Usually, when I present this question, the person would say, “It depends how many EC2 instances the ELB has”.

Scenario 1

  • Number of EC2 instances managed by ELB: 2
  • ELB status: Fatal, the ELB is non-operational, 100% of the EC2s are unhealthy.
  • Prioritization: The problem is critical and we should fix it NOW. We are losing money!

Scenario 2

  • Number of EC2 instances managed by ELB: 4
  • ELB status: Error, the ELB might not support the Load, 50% of the EC2s are unhealthy.
  • Prioritization: Address the problem according to the normal prioritization process.

Scenario 3

  • Number of EC2 instances managed by ELB: 20
  • ELB status: Warning, not a big concern, 10% of the EC2s are unhealthy.
  • Prioritization: The problem is minor. It may eventually disappear by itself but keep an eye on it to make sure it is not escalating.

It’s important to note that trying to place an alert on a metric such as an unhealthy host count is not very useful. Even if we chose a number that works now, it is possible that we would change the size of the cluster that the ELB is serving (or just used Auto-Scaling-Group), and render the alert useless.

LogicMonitor introduced Complex Datapoints

UnHealthyHostRate= UnHealthyHostCount / (HealthyHostCount + UnHealthyHostCount)

What Are the Key Metrics?

Key ELB Metrics Dashboard in LogicMonitor

UnHealthyHostRate (Complex Datapoint)

A complex datapoint, calculate the % of unhealthy hosts, more than 50% healthy hosts will be considered as critical.

UnHealthyHostRate= UnHealthyHostCount / (HealthyHostCount + UnHealthyHostCount)

HTTPCode_Backend_5XXRate_Rate (Complex Datapoint)

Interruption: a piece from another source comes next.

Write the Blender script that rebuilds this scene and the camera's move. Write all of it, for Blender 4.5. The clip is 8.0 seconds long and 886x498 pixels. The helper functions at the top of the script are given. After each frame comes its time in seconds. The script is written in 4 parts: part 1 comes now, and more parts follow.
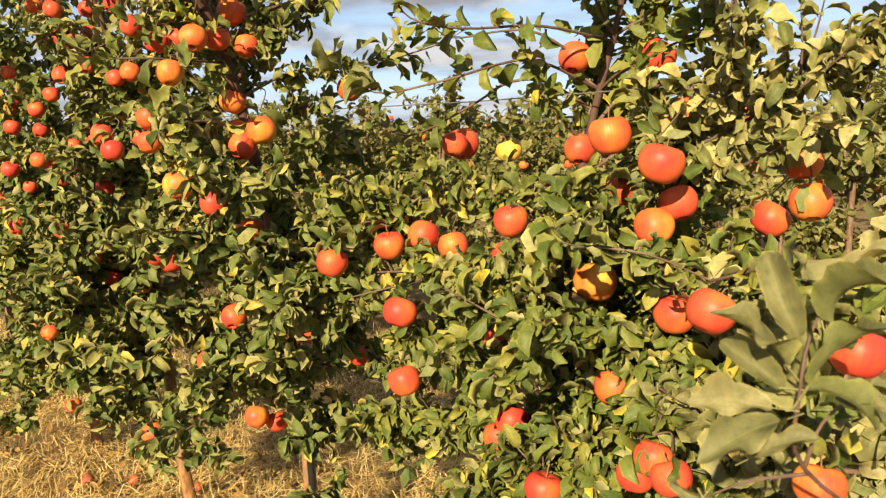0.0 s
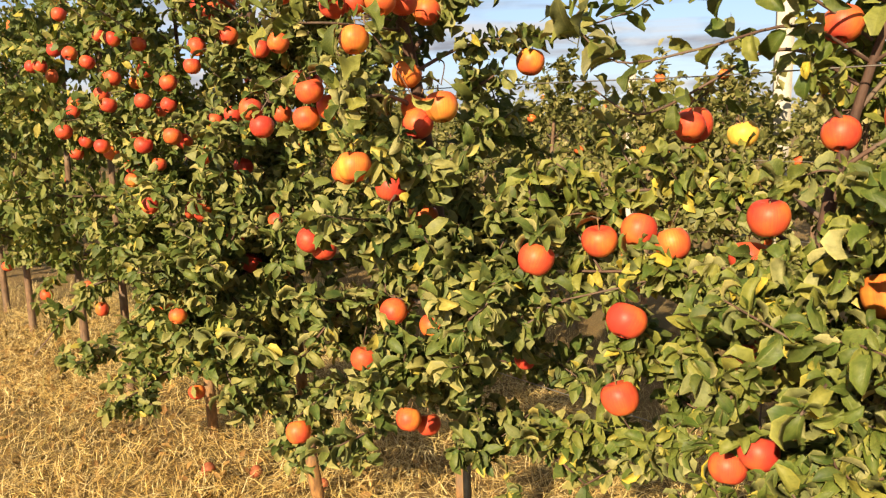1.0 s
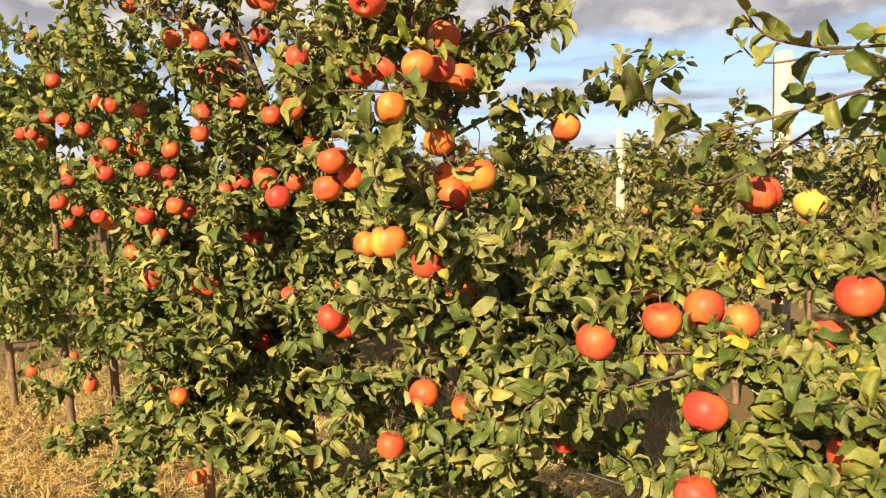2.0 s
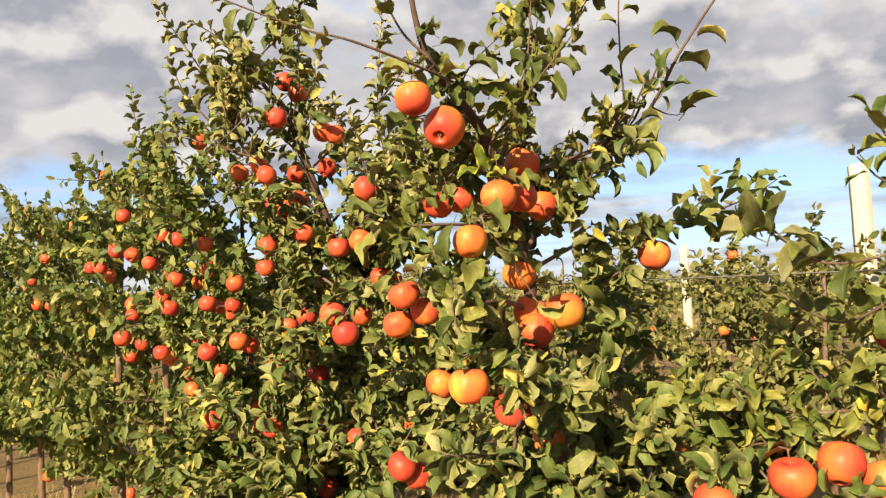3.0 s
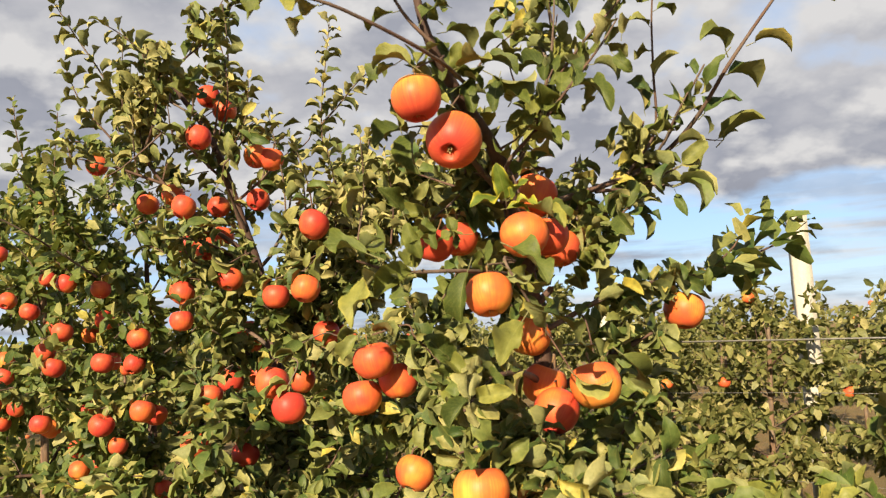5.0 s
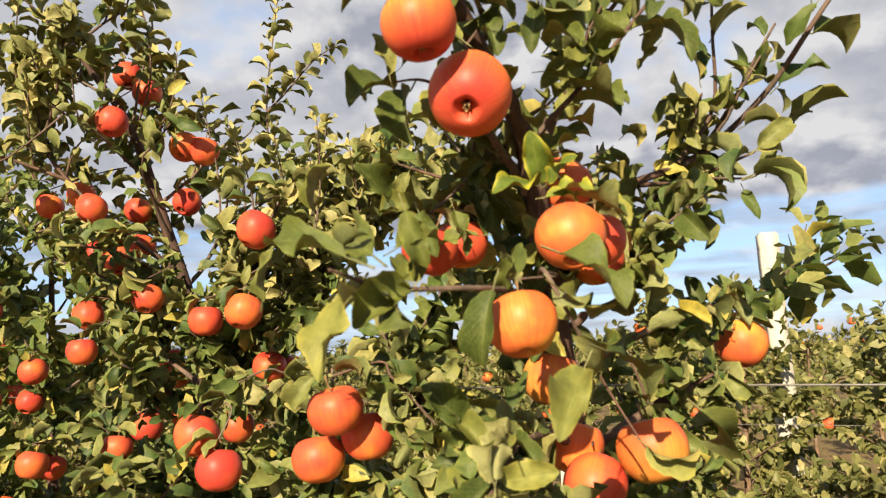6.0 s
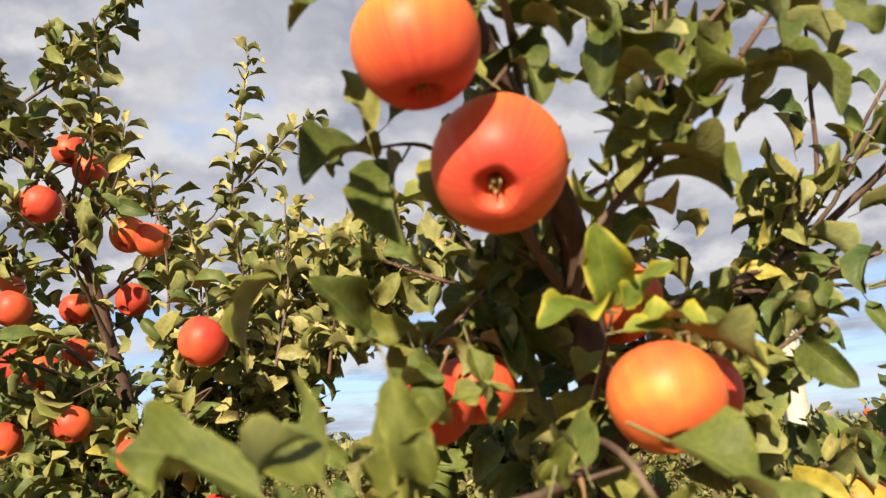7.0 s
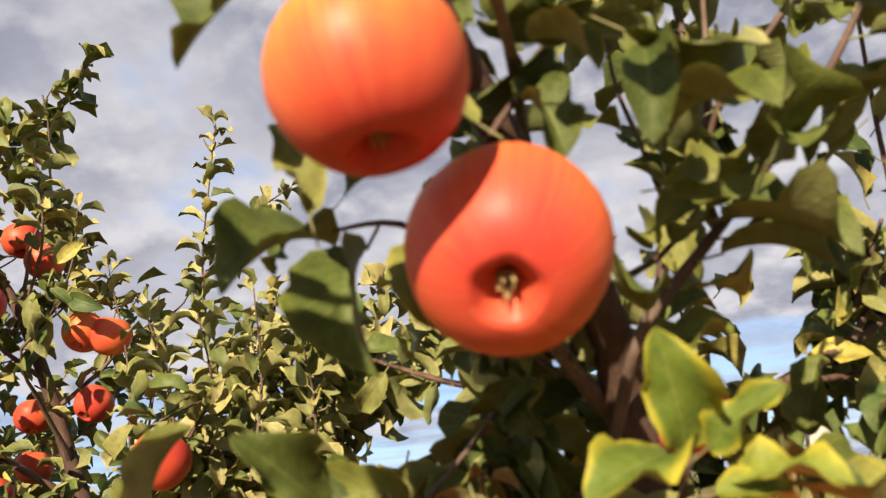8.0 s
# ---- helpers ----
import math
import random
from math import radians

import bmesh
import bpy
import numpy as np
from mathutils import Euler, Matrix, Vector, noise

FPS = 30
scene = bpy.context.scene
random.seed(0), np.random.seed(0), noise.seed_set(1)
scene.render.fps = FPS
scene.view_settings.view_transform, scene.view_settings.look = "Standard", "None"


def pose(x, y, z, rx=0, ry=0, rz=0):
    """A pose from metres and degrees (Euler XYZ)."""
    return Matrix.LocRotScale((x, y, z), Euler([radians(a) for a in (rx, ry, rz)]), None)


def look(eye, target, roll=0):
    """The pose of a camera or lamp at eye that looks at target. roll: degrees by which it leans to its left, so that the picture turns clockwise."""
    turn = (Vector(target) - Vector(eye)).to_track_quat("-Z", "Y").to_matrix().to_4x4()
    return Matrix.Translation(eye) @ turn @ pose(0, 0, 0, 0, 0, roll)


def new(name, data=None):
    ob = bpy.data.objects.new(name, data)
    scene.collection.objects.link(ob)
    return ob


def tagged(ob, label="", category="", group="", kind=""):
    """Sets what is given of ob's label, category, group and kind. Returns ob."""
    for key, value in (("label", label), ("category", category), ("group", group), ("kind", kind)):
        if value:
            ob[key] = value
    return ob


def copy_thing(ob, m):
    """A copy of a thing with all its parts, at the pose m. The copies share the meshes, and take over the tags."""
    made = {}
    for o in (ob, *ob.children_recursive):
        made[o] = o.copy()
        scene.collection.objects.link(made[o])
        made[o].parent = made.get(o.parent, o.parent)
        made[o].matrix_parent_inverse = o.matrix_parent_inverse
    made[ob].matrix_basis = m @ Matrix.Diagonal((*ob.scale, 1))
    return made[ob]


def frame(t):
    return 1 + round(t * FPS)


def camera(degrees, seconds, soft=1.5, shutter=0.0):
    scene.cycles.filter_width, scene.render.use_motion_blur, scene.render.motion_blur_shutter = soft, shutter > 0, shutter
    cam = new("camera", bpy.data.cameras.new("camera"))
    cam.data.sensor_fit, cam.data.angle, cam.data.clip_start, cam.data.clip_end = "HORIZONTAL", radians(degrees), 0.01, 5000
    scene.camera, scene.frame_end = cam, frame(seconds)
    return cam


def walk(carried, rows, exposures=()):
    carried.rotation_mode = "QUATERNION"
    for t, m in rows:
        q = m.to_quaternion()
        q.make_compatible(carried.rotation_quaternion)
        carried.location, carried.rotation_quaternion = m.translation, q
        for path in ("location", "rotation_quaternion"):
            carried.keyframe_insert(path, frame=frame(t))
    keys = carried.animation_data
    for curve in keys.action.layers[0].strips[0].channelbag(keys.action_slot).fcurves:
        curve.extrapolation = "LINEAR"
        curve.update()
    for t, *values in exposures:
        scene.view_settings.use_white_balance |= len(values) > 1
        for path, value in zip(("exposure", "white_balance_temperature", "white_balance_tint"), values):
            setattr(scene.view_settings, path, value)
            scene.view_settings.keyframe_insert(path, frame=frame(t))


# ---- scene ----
cam = camera(59.7, 8.0, 1.25)
cam.data.dof.use_dof, cam.data.dof.focus_distance, cam.data.dof.aperture_fstop = True, 2.0, 11.0
PATH = [
    (0, (0.012, 0.107, 1.408), (0.005, 2.086, 1.12), -1.9),
    (0.5, (-0.157, 0.21, 1.388), (-0.312, 2.18, 1.076), -1.2),
    (1, (-0.305, 0.323, 1.407), (-0.474, 2.288, 1.08), -1.0),
    (1.2, (-0.35, 0.332, 1.413), (-0.481, 2.303, 1.103), -1.3),
    (2.3, (-0.458, 0.497, 1.45), (-0.578, 2.491, 1.353), -1.8),
    (2.5, (-0.467, 0.523, 1.457), (-0.629, 2.517, 1.437), -2.1),
    (3, (-0.503, 0.573, 1.479), (-0.751, 2.554, 1.605), -2.9),
    (3.5, (-0.565, 0.628, 1.478), (-0.784, 2.609, 1.642), -1.5),
    (4, (-0.636, 0.693, 1.528), (-0.689, 2.683, 1.719), -2.7),
    (4.5, (-0.67, 0.777, 1.523), (-0.667, 2.769, 1.697), -2.7),
    (4.7, (-0.679, 0.829, 1.524), (-0.68, 2.82, 1.718), -3.0),
    (5.8, (-0.738, 1.244, 1.535), (-0.65, 3.224, 1.801), -1.7),
    (6, (-0.752, 1.29, 1.554), (-0.592, 3.265, 1.829), -2.8),
    (6.5, (-0.758, 1.421, 1.608), (-0.529, 3.375, 1.964), -3.6),
    (7, (-0.739, 1.566, 1.644), (-0.549, 3.499, 2.121), -3.0),
    (7.5, (-0.724, 1.67, 1.689), (-0.553, 3.577, 2.269), -4.8),
    (8, (-0.718, 1.704, 1.706), (-0.514, 3.592, 2.332), -6.5),
]
walk(cam, [(t, look(eye, target, roll)) for t, eye, target, roll in PATH], [(0, 1.14, 7500, 11), (1, 1.14, 7500, 12), (2.5, 1.20, 7300, 11), (3, 1.21, 7150, 10), (3.5, 1.26, 7000, 9), (4, 1.28, 6950, 9), (4.5, 1.05, 6950, 9), (6, 1.14, 6750, 9), (7, 1.11, 6700, 10), (8, 1.10, 6680, 13)])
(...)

A complex datapoint, calculate the % of 5xx error from the total request. 

HTTPCode_Backend_5XXRate_Rate = HTTPCode_Backend_5XX / RequestCount

HTTPCode_Backend_4XXRate_Rate (Complex Datapoint)

A complex datapoint, calculate the % of 4xx error from the total request. 

HTTPCode_Backend_5XXRate_Rate = HTTPCode_Backend_5XX / RequestCoun

SurgeQueueRate (Complex Datapoint)

A complex datapoint, calculate the % of Queue, based on the SurgeQueueLength metric. SurgeQueueLength is the total number of requests (HTTP listener) or connections (TCP listener) that are pending routing to a healthy instance. The maximum size of the queue is 1,024. Additional requests or connections are rejected when the queue is full. For more information, see SpilloverCount.

SurgeQueueRate= SurgeQueueLength / 1024

SpilloverCount

The total number of requests that were rejected because the surge queue is full.

[HTTP listener] The load balancer returns an HTTP 503 error code.

[TCP listener] The load balancer closes the connection.

BackendConnectionErrors

The number of connections that were not successfully established between the load balancer and the registered instances. Because the load balancer retries the connection when there are errors, this count can exceed the request rate. Note that this count also includes any connection errors related to health checks.

What Should I Enable Anomaly Detection On?

While using Anomaly-Detection and Static thresholds for key metrics is expected, there are other use-cases.

Example 1

Enabling Anomaly-Detection for requests-per-second can identify unexpected load, this unexpected load can be a result of AWS ELB denial of service attack (more info about AWS (DDoS) attack).

Enabling Anomaly-Detection for requests-per-second can identify unexpected load, this unexpected load can be a result of AWS ELB denial of service attack

Example 2

When requests dropping to zero can indicate a remote error (r.g. IOT device stop collecting signal).

When requests dropping to zero can indicate a remote error (r.g. IOT device stop collecting signal).